As you watch, take careful note of:

  • The choice and composition of the shots (where everything is placed and how they move around inside the frame)
  • The quality of all production values (sound, music, editing etc.)
  • The lack of a traditional story
  • How all of these elements make you FEEL.

This movie is an interesting example because of its use of “bookend” shots. Did you notice that the very first shot and the very last shot are very similar? These are called a “bookend” shots and help give the movie symmetry and a sense of a clear start and finish.

Did you get a sense of a story? Although there is no traditional story apparent, the first shot introduces us to the featured character (light), and the clever final shot – which is almost identical to the first – works effectively as an “end” to the story, by showing us the light slowly disappearing. Even in an abstract project like this one, you can use traditional techniques to help create a more satisfying experience for your audience.

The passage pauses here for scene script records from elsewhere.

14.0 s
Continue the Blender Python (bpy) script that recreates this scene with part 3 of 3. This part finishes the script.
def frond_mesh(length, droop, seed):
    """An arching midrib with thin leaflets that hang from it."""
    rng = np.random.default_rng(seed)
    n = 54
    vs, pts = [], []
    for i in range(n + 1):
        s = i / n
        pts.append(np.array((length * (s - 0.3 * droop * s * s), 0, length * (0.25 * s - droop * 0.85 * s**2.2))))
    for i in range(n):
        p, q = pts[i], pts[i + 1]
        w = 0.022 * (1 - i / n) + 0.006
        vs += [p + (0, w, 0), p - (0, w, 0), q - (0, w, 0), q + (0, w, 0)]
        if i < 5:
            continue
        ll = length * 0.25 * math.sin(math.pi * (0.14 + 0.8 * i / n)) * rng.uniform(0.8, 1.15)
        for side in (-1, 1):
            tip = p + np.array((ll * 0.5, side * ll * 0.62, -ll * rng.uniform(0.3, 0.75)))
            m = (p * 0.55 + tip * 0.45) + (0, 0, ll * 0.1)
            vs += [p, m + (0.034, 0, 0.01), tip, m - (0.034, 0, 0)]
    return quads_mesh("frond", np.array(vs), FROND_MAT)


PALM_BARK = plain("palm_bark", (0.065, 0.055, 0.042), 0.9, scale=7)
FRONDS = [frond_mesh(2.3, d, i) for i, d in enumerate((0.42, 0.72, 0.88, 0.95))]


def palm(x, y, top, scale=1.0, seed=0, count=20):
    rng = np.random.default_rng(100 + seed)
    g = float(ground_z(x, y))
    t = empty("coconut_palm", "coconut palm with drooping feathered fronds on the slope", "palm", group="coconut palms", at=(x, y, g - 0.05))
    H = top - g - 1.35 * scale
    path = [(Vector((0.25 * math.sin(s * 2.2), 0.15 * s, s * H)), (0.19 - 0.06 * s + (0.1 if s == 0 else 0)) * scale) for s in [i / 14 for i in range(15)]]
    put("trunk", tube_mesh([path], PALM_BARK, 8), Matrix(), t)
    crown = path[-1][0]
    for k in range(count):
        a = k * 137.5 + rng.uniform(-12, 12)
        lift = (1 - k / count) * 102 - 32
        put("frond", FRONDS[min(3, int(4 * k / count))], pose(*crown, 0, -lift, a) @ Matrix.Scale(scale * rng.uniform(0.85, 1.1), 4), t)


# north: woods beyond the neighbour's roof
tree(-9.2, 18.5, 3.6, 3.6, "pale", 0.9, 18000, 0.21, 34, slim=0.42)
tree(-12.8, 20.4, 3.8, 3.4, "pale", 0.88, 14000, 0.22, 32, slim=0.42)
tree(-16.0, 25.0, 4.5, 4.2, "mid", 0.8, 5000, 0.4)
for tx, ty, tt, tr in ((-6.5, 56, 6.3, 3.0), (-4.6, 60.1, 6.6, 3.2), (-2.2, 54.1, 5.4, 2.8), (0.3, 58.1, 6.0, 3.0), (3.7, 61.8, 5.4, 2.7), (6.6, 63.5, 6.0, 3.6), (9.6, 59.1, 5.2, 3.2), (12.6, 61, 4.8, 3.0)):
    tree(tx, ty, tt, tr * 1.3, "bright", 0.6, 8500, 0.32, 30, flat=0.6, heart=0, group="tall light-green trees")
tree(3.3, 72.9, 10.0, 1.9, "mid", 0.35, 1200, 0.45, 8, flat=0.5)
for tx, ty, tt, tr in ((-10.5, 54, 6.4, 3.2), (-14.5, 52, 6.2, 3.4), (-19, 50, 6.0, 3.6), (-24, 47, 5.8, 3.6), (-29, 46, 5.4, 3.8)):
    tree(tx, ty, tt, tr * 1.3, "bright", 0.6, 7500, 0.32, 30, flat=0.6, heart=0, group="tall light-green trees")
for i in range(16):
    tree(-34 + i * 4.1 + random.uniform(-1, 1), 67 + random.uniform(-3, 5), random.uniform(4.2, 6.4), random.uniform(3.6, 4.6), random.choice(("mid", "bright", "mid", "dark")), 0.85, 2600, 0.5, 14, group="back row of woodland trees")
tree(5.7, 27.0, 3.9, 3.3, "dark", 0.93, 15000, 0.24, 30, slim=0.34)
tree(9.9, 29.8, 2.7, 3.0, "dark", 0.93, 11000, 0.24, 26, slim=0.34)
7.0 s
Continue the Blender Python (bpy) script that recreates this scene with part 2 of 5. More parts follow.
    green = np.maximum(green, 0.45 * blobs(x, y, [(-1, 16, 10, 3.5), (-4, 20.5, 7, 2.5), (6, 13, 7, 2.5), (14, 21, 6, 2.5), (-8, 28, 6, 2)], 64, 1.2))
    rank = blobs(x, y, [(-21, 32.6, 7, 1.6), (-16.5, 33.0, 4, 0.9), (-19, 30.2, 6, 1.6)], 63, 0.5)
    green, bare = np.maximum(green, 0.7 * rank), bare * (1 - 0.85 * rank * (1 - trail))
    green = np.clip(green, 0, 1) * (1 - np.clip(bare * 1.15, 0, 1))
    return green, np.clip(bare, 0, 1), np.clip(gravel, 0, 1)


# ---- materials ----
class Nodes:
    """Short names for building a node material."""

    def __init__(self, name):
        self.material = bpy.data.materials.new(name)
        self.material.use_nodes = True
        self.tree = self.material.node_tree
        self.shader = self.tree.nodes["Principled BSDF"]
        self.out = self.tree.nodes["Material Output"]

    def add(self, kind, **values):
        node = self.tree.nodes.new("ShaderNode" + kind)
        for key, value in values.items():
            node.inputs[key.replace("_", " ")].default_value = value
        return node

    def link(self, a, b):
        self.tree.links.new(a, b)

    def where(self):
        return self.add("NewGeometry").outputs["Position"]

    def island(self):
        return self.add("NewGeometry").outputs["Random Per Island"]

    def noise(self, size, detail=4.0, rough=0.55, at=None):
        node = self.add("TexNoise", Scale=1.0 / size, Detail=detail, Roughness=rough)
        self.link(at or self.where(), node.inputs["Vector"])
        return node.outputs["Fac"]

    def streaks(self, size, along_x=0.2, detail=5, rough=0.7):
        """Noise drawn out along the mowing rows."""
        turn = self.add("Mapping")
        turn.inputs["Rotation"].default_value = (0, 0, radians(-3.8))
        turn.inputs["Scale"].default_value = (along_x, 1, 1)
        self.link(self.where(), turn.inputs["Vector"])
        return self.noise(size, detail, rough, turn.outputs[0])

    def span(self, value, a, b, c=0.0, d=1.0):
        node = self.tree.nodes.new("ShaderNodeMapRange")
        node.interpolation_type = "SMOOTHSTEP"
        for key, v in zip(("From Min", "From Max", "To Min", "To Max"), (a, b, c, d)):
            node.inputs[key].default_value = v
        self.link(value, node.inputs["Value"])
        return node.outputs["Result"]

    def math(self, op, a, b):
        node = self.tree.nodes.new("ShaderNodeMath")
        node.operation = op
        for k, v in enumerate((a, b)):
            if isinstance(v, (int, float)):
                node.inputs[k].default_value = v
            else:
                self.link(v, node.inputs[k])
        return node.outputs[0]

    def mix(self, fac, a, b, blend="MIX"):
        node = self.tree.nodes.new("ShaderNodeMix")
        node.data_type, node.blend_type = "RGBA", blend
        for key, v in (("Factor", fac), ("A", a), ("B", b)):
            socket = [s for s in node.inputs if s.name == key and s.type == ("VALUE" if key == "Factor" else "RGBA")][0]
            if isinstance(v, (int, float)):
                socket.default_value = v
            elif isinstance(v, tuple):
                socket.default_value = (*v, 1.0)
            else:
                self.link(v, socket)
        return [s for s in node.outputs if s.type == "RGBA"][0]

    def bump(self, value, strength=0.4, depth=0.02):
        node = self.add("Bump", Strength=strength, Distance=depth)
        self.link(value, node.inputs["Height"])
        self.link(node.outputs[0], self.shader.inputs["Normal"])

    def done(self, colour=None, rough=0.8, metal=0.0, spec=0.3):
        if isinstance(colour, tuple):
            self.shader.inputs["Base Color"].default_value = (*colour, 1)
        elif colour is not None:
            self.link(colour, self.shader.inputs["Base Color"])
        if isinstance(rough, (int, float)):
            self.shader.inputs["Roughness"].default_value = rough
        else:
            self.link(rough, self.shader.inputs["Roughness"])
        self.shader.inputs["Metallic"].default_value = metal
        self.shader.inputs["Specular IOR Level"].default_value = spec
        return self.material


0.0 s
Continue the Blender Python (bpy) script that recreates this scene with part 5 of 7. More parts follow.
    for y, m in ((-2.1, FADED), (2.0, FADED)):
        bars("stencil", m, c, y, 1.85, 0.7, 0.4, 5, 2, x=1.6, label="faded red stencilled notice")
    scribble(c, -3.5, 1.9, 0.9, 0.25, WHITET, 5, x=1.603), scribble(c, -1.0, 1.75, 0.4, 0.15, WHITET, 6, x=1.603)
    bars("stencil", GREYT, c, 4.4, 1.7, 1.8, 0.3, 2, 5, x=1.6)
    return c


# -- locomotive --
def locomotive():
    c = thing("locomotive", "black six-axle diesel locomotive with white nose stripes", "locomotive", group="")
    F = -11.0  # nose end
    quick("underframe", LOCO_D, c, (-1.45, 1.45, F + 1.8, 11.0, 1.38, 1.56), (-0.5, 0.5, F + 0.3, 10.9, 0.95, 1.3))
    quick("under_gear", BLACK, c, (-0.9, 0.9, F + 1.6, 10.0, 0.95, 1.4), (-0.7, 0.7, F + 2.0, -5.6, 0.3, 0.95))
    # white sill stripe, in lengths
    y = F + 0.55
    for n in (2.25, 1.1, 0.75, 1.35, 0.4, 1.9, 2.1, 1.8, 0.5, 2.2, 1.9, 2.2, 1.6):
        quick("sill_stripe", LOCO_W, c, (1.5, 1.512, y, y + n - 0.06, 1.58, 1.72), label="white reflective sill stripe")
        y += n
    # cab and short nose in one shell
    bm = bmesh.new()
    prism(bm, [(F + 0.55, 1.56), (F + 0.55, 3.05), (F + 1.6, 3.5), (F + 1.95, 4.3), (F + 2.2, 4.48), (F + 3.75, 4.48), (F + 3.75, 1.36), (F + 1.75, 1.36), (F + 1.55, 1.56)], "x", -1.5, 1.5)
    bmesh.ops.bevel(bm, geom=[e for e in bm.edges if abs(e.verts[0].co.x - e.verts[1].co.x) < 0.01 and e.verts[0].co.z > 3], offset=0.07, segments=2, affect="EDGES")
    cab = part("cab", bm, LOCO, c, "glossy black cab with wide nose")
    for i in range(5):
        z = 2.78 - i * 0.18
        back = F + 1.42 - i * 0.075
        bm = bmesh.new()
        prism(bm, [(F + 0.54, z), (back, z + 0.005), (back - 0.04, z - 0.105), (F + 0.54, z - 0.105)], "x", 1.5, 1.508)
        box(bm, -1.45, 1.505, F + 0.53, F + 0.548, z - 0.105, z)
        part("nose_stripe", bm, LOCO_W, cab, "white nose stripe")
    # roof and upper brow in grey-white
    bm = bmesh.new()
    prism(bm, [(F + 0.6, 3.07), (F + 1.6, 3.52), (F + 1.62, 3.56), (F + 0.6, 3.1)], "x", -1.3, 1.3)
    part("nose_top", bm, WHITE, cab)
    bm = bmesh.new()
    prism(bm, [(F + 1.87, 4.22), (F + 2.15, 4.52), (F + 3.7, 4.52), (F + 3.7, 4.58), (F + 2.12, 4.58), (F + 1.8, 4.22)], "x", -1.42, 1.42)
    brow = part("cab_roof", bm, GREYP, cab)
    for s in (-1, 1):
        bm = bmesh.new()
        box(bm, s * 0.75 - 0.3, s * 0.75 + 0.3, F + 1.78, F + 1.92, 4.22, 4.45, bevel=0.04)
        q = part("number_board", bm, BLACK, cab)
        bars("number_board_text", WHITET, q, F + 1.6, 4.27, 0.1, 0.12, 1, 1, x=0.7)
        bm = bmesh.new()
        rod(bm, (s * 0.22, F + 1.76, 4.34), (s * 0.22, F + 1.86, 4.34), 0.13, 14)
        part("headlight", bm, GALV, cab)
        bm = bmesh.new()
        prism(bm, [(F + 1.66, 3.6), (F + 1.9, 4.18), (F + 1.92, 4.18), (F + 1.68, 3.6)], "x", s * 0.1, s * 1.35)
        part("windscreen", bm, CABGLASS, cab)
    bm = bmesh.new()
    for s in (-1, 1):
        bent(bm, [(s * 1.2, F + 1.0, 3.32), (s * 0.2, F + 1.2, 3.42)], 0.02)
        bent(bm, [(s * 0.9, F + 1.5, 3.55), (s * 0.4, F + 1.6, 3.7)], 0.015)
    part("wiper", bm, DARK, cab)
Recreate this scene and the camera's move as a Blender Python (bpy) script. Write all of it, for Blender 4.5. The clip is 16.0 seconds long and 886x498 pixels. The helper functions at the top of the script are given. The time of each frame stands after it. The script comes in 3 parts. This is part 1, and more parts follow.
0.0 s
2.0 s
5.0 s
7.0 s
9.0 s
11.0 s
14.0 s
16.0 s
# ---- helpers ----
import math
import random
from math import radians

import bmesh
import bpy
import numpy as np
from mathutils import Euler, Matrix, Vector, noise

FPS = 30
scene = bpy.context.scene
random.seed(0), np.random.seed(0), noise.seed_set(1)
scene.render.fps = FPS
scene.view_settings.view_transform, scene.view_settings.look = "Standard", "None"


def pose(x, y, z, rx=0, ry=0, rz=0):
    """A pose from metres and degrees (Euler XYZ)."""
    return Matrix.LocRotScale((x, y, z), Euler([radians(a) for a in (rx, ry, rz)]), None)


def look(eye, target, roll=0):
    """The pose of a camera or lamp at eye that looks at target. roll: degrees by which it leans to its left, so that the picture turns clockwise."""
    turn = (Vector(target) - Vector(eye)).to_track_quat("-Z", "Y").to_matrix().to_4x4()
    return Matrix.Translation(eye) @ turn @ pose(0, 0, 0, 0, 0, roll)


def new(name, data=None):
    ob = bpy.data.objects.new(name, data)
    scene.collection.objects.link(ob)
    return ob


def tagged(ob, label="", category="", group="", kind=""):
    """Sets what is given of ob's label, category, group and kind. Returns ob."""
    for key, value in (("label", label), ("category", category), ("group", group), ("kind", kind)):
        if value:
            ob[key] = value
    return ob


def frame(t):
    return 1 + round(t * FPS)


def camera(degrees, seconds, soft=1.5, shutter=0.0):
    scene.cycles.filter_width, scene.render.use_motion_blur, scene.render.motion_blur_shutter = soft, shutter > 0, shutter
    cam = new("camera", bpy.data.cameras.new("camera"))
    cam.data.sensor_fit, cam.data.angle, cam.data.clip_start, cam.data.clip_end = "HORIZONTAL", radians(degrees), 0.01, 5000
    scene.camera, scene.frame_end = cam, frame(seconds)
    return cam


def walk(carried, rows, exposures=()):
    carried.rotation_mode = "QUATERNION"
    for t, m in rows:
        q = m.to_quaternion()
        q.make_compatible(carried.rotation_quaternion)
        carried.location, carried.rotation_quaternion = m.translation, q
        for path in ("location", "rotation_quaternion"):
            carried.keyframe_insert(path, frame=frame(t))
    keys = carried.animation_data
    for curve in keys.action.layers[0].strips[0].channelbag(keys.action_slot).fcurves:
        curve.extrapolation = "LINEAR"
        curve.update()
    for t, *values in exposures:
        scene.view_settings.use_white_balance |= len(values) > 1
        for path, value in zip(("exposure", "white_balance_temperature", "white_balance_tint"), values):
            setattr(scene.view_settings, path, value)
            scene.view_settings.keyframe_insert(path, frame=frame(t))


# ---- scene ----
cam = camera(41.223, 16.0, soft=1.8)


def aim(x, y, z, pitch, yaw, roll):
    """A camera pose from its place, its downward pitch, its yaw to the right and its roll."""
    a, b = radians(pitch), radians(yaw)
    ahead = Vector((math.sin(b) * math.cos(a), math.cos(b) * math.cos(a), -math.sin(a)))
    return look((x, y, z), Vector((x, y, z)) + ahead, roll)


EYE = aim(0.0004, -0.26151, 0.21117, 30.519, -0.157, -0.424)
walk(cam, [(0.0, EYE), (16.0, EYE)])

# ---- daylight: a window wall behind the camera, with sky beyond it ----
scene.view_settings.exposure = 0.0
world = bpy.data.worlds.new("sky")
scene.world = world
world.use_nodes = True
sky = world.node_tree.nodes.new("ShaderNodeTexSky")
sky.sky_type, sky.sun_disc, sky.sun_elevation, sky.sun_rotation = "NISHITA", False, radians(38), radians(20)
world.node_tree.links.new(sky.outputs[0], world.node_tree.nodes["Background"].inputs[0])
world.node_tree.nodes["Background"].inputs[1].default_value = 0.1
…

The definition of a Music video is:

A short video integrating a song and imagery, produced for promotional or artistic purposes.

Here is an example of a music video called “Karma Police”.

As you watch, take careful note of:

  • Does the imagery work with the style of music?
  • How strong is the concept of the video and does it make sense?
  • What emotional reaction does the video provoke?
  • The quality of all production elements (lighting, editing, etc.)
  • Is there a story, or is the video more abstract and experimental?
  • Does the video make you want to listen to more music from the artist?

Looking for a song so you can create a music video to enter into the festival?


Consider your imagery and how it works in relation to the music. Storytelling and stylistic choices can help elevate your project and create an emotional reaction with your audience.